After completing two books in three months, I somehow got back on tracks again. Not hitting a bad book all month probably helped…
1) One Man's Justice by Akira Yoshimura – 8/10
Review here.
2) Monumental Propaganda by Vladimir Voinovich – 7/10
Review here.
3) Corksucker by Dan Fante –7/10
Review here.
4) Snow Country by Yasunari Kawabata – 7/10
Kawabata is a favourite Japanese author of mine, with a very minimalistic approach to prose. So much is unsaid. Snow Country is about the relationship between a Japanese businessman and a
‘hotspring geisha’. You’d need a good knowledge of Japanese culture to understand all the nuances of the book, so instead I settled for expanding the knowledge I did have. All in all, a rather beautiful book.
5) The Emperor: Downfall of an Autocrat by Ryszard Kapuscinski – 7/10
Review here.
6) The Night In Lisbon by Erich Maria Remarque – 8/10
Review Here.
7) Collected Poems by Anna Akhmatova – 8/10
Best poet of her generation? Best Russian poet of the 20th Century? Best female poet of all time? It’s hard to know how high to set the bar when praising Akhmatova, given you are viewing her work through translation. But even someone with a tin ear for poetry like myself can appreciate the genius on display here. A good collection, but perhaps bettered by the Penguin edition of selected poems ISBN 0-14-018617-4
8) Jeeves in the Offing by P.G. Wodehouse – 7/10
My first outing into Jeeves and Wooster, although not my first Wodehouse, and I found myself on pretty familiar, and very comfortable, territory straight away. Tim-nice-but-dim upper class Hooray Henrys, dotty aunts, comic misunderstandings and all the usual fair of the English country house farce. All elevated above the crowd by Wodehouse’s mastery of comic prose.

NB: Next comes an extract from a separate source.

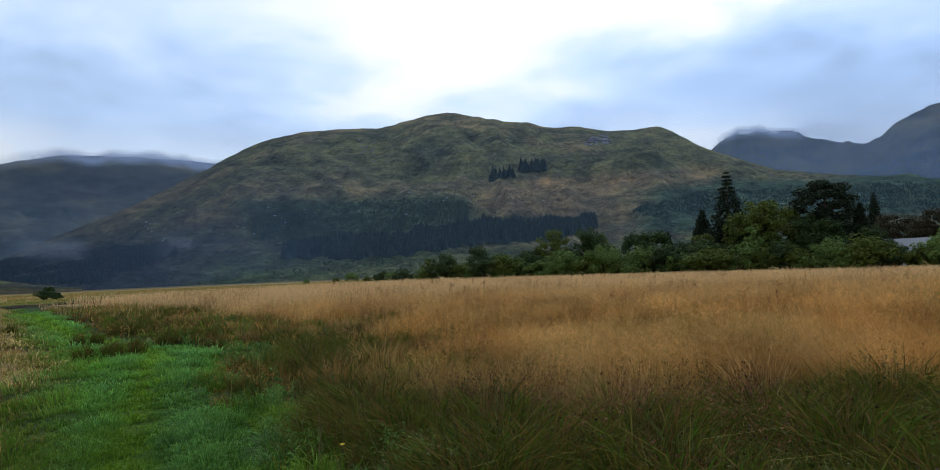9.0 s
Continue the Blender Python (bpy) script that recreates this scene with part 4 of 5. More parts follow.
def tussocks(name, label, x, y, size, kinds, field, per, wide, seed, lean=0.7):
    """Separate tufts of blades fanning out from a common root, one colour kind to a tuft."""
    g = np.random.default_rng(seed)
    n = len(x)
    root, tip = pick_by(g, field, kinds, 0.7)
    tip = tip * g.uniform(0.75, 1.3, (n, 1))
    a, q = g.uniform(0, 6.2832, (n, per)), np.sqrt(g.uniform(0, 1, (n, per)))
    spread = size[:, None] * 0.5 * q
    px, py = (x[:, None] + np.cos(a) * spread).ravel(), (y[:, None] + np.sin(a) * spread).ravel()
    high = (size[:, None] * (1.05 - 0.4 * q) * g.uniform(0.6, 1.15, (n, per))).ravel()
    k = np.repeat(np.arange(n), per)
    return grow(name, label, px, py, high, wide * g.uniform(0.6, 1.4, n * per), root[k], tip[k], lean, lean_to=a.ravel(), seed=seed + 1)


def scatter(r, az, density, seed):
    """Even random places between two distances and two bearings."""
    g = np.random.default_rng(seed)
    n = int(density * math.radians(az[1] - az[0]) * (r[1] ** 2 - r[0] ** 2) / 2)
    q = np.sqrt(g.uniform(r[0] ** 2, r[1] ** 2, n))
    x, y = polar(g.uniform(*az, n), q)
    return x, y, q, g


def pick(g, n, kinds):
    """A colour for each of n blades, from (share, root, tip) kinds."""
    share = np.array([k[0] for k in kinds], float)
    i = g.choice(len(kinds), n, p=share / share.sum())
    return np.array([k[1] for k in kinds])[i], np.array([k[2] for k in kinds])[i]


# root and tip colour of each kind; roots darkened as shade deep in the grass
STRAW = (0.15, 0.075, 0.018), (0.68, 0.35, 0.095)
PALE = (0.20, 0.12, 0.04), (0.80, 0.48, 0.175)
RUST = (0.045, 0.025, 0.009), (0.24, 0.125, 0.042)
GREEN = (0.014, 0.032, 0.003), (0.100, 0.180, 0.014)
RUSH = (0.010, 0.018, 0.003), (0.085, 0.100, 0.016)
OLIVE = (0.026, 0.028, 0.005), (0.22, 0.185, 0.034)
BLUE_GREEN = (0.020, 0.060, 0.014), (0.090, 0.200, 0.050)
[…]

9) Doruntine by Ismail Kadare – 6/10
Albania’s Ismail Kadare takes us back in history for a medieval horror mystery. Local authorities are baffled when an old woman and her daughter Doruntine fall into a coma and die, after Doruntine has been seemly brought back from her distant marital home by a brother she did not realise had died three years previously. Oooooo spooky.
An unusual, but enjoyable book by Kadare. Many of his works are elegies, but if this was one of them, I was too thick to pick up on it.
10) The Maltese Falcon by Dashiell Hammett – 7/10
I read this whilst watching the film. Ten minutes of the movie, then 20-30 pages of the book. In retrospect I’m not sure that was a particularly good idea.
The book had a good plot, and great dialogue, let down by the occasional feeling that characters weren’t always acting in a realistic way. Perhaps that’s the book showing it’s age, perhaps I wasn’t suspending belief enough for a mystery story. Still, there’s more than enough here to convince me to read more of Hammett’s work.
11) The Sea and Poison by Shusaku Endo – 6/10
Covers similar territory as ‘One Man’s Justice’ by Akira Yoshimura but with less conviction. The story is of a Japanese doctor who reluctantly takes part in human vivisection on American prisoners of war. Too much of the book is spent filling in back story and not enough on the aftermath of the operations/killings for the consequences and feelings of the characters to be fully developed. In the end It felt like a missed opportunity.
However, Endo has an excellent reputation, and the quality of prose and dialogue was high enough for me to give him another go.
12) My First Loves by Ivan Klima – 8/10
An excellent collection of short stories by one of my favourite Czech authors. The title gives away the theme of the four stories, all of which are immediately engaging, with the stand out being “The Truth Game”, a contender for my top ten favourite short stories. Quality stuff, from an under appreciated and highly gifted author.
13) Jeeves and the Feudal Spirit by P.G. Wodehouse – 7/10
More of the same from Wodehouse. The Jeeves and Wooster story lines are pretty much interchangeable, but who cares when you’re having this much fun. A great read and an ideal one if you want to rest the brain between more substantial novels. They do tend to leave you with one nagging question though. How on earth did the British upper classes build an empire if they were this bloody stupid?
And that bring me up to 52 for the year, a good place to stop if it wasn’t for being spurred on by my current read, The First Circle by Alexander Solzhenitsyn…mama, that’s a book!